Para mim, toda vez que escuto o refrão “deathhammer”, “deathhammer”, parece que vai vir “Lay down your souls to the gods rock ‘n roll!” (trecho de “Black Metal”).
Ooooooooooooohhhh! Boa! É um ótimo complemento, valeu mesmo!
Aliás, a letra desse som (‘Deathhammer’) é uma crítica ao cenário death metal, não?
É uma crítica a várias bandas que parecem não entender sobre o que se trata. Em algumas situações, em festivais, assistimos bandas tocar, mas eles não parecem estar curtindo no palco. Ficam lá parados, olhando para os calçados. Os guitarristas não se mexem. Vamos lá, isso é um insulto! Há pessoas que pagaram para ver você, então é melhor fazer algo. Mostre às pessoas sua paixão pela música. Mostre sua raiva, sua fúria. E esses caras estão enchendo os bolsos, por isso fiz a música. “Estamos sendo bem pagos, mas não gostaríamos de estar no palco”… Ah, por favor, vão embora. Então, em 10 minutos, coloquei minha raiva e frustração com isso no papel. Se algum desses caras leu a letra e sacou o recado, já valeu.
Você se considera uma pessoa raivosa?
Não, na verdade. Eu continuo ficando com raiva se vejo algo injustiças sendo feitas. E às vezes você não tem poder para mudar a situação, apenas assistir. Tudo que se pode fazer é olhar e ficar com raiva. E talvez colocar isso nas músicas. Mas não sou uma pessoa brava no cotidiano, isso é uma perda de tempo.
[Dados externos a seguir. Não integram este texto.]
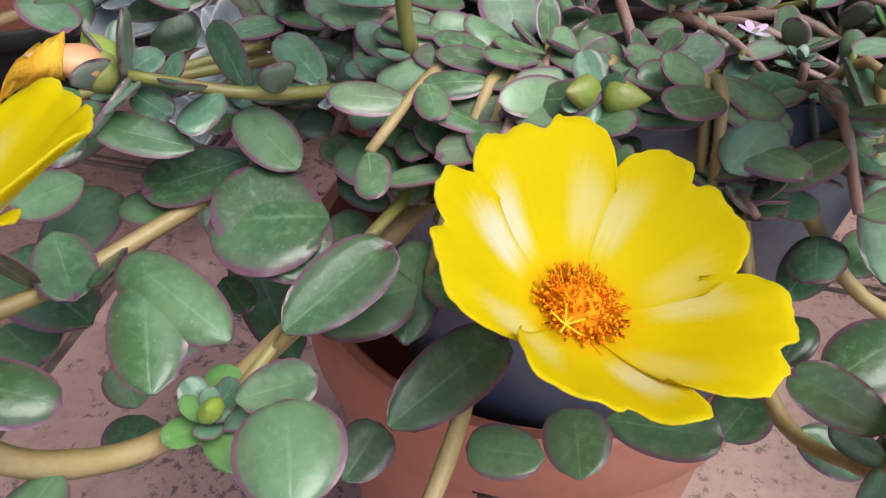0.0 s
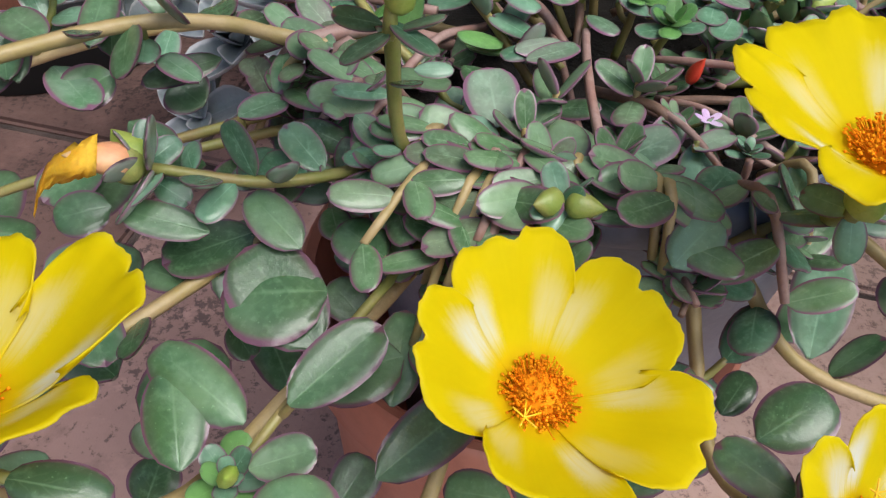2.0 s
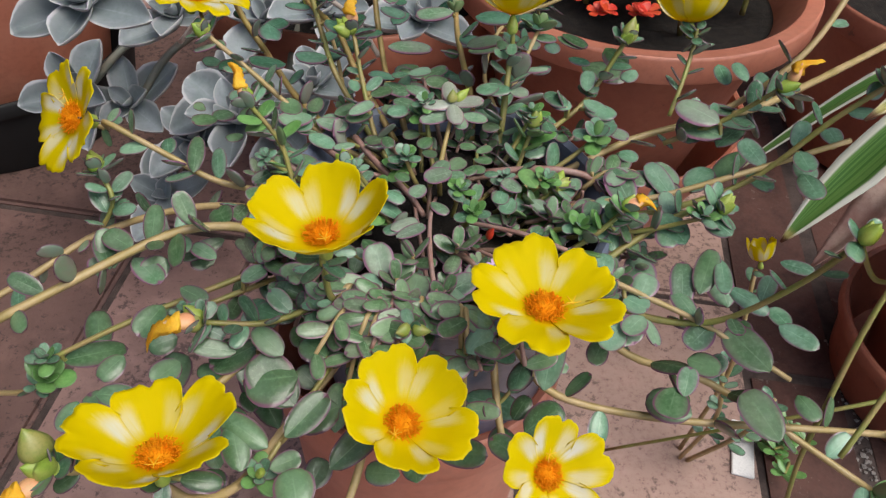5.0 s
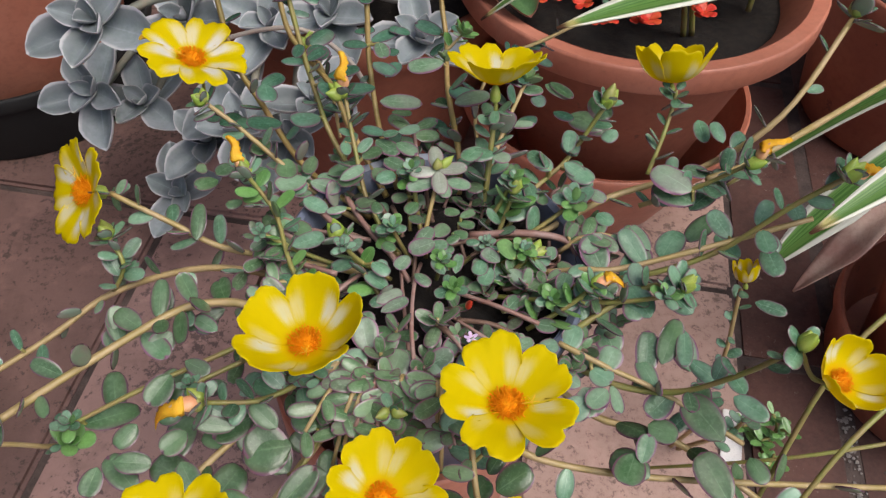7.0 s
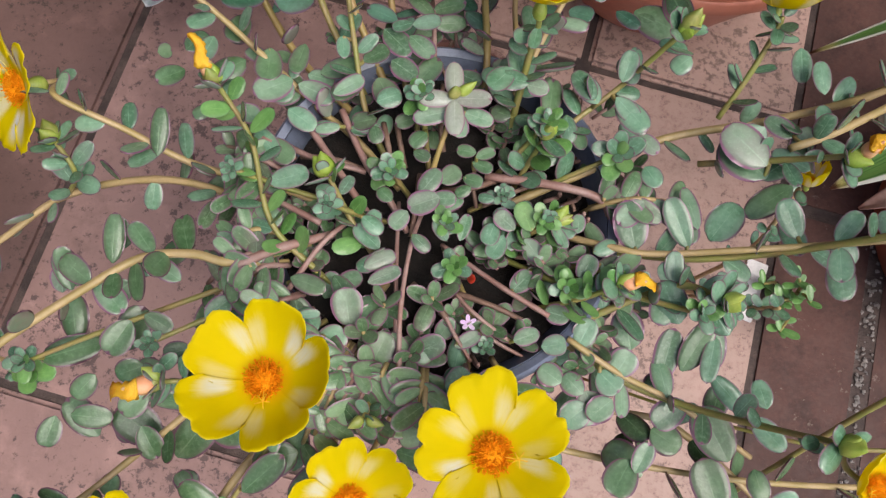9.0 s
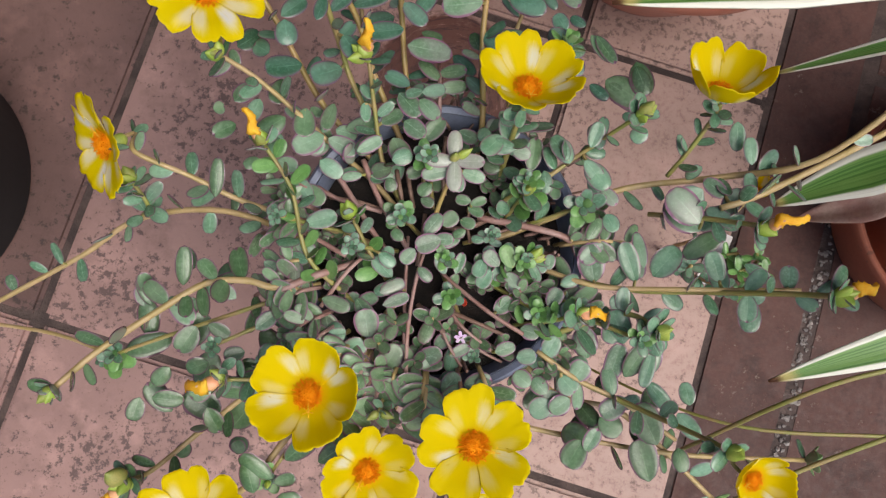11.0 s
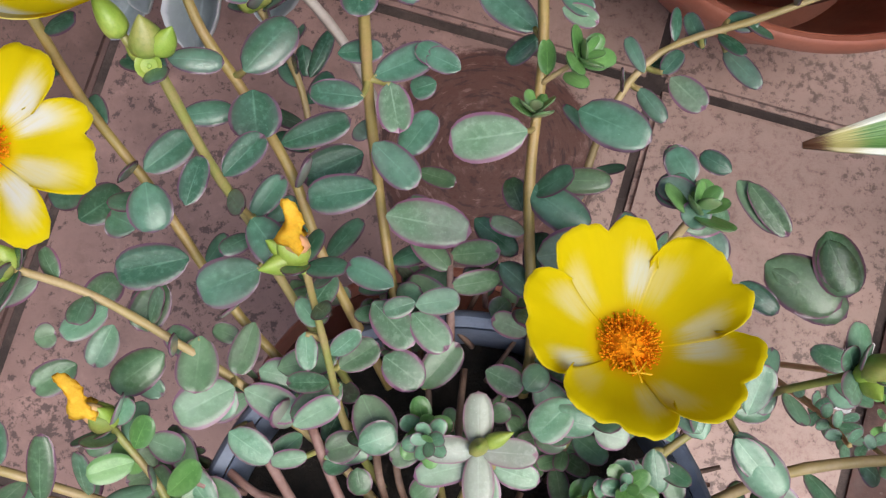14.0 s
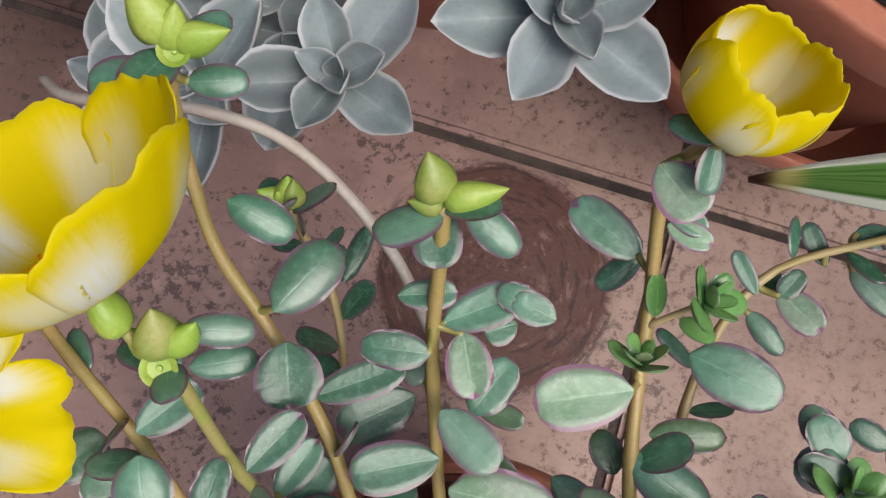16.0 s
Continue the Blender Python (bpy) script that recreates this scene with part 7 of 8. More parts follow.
grow(BLUE, (0.1006, 0.1773, 0.2626), (0.0929, 0.1805, 0.2614), 0.0046, (-0.19, -0.08, 0.98))
grow(BLUE, (0.1015, 0.1755, 0.2626), (0.0965, 0.1716, 0.2614), 0.0062, (-0.20, -0.06, 0.98))
grow(RIMMED, (0.1014, 0.1371, 0.2463), (0.1043, 0.1246, 0.2477), 0.0082, (-0.19, 0.06, 0.98))
grow(RIMMED, (0.1057, 0.1290, 0.2506), (0.1026, 0.1420, 0.2493), 0.0049, (-0.20, 0.05, 0.98))
grow(BLUE, (0.1094, 0.1265, 0.2493), (0.1179, 0.1373, 0.2507), 0.0097, (-0.22, 0.06, 0.97))
grow(BLUE, (0.0916, 0.1472, 0.2496), (0.0953, 0.1410, 0.2504), 0.0062, (-0.17, 0.03, 0.98))
grow(BLUE, (0.0895, 0.1353, 0.2484), (0.0839, 0.1324, 0.2476), 0.0085, (-0.15, 0.05, 0.99))
grow(OLD, (0.0247, 0.1689, 0.2480), (0.0316, 0.1779, 0.2490), 0.0069, (0.02, -0.12, 0.99))
grow(OLD, (0.0289, 0.1527, 0.2521), (0.0245, 0.1486, 0.2519), 0.0052, (0.02, -0.08, 1.00))
grow(OLD, (0.0256, 0.1578, 0.2505), (0.0198, 0.1555, 0.2505), 0.0049, (0.03, -0.09, 1.00))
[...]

Mas há situações em que injustiças sociais e coisas assim acontecem e são horríveis.
Acredita que a música pode nos ajudar a canalizar a raiva em algo positivo?
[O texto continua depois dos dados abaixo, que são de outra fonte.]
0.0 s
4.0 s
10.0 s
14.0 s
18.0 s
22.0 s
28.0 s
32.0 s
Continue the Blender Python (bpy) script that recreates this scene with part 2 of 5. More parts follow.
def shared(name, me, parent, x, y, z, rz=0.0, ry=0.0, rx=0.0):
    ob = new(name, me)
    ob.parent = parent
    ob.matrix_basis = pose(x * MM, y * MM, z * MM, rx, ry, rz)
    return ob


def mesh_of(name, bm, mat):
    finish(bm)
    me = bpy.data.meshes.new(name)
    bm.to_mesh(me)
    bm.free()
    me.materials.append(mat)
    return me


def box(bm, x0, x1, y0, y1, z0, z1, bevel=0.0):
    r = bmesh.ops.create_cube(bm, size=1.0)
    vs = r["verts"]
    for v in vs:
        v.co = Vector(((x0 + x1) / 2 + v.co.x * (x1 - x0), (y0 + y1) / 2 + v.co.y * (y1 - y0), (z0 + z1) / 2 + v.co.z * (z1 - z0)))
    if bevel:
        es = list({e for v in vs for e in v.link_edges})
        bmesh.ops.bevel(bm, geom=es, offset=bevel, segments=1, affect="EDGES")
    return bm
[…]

Definitivamente. Se eu comparar eu mesmo quando era garoto, um adolescente, quando se tem aquele monte de hormônios fluindo e fervilhando internamente, e há muita frustração, o metal é um jeito fantástico de liberar isso. Em vez de sair para a rua e começar a brigar ou destruir a propriedade alheia, você fica batendo cabeça e libera as energias negativas. Depois de uma hora, está cansado, colocou sentimentos ruins para fora e está bem. O mesmo rola quando se vai a shows. As pessoas voltam para a casa e vão para a cama. É melhor do que uma torcida de futebol violenta, que cortar alguém na rua e coisas do tipo.
Será que a música extrema está tomando um rumo da “incoming death” (entrada da morte, nome do nono disco do Asphyx)?
Não, não ainda. Enquanto houver essa atmosfera e bandas novas surgindo, há vários talentos por aí. Há uma vibe positiva entre as bandas do mesmo gênero que se destaca. Eu vejo um futuro bem positivo neste sentido.
– Homero Pivotto Jr. é jornalista, vocalista da Diokane e responsável pelo videocast O Ben Para Todo Mal.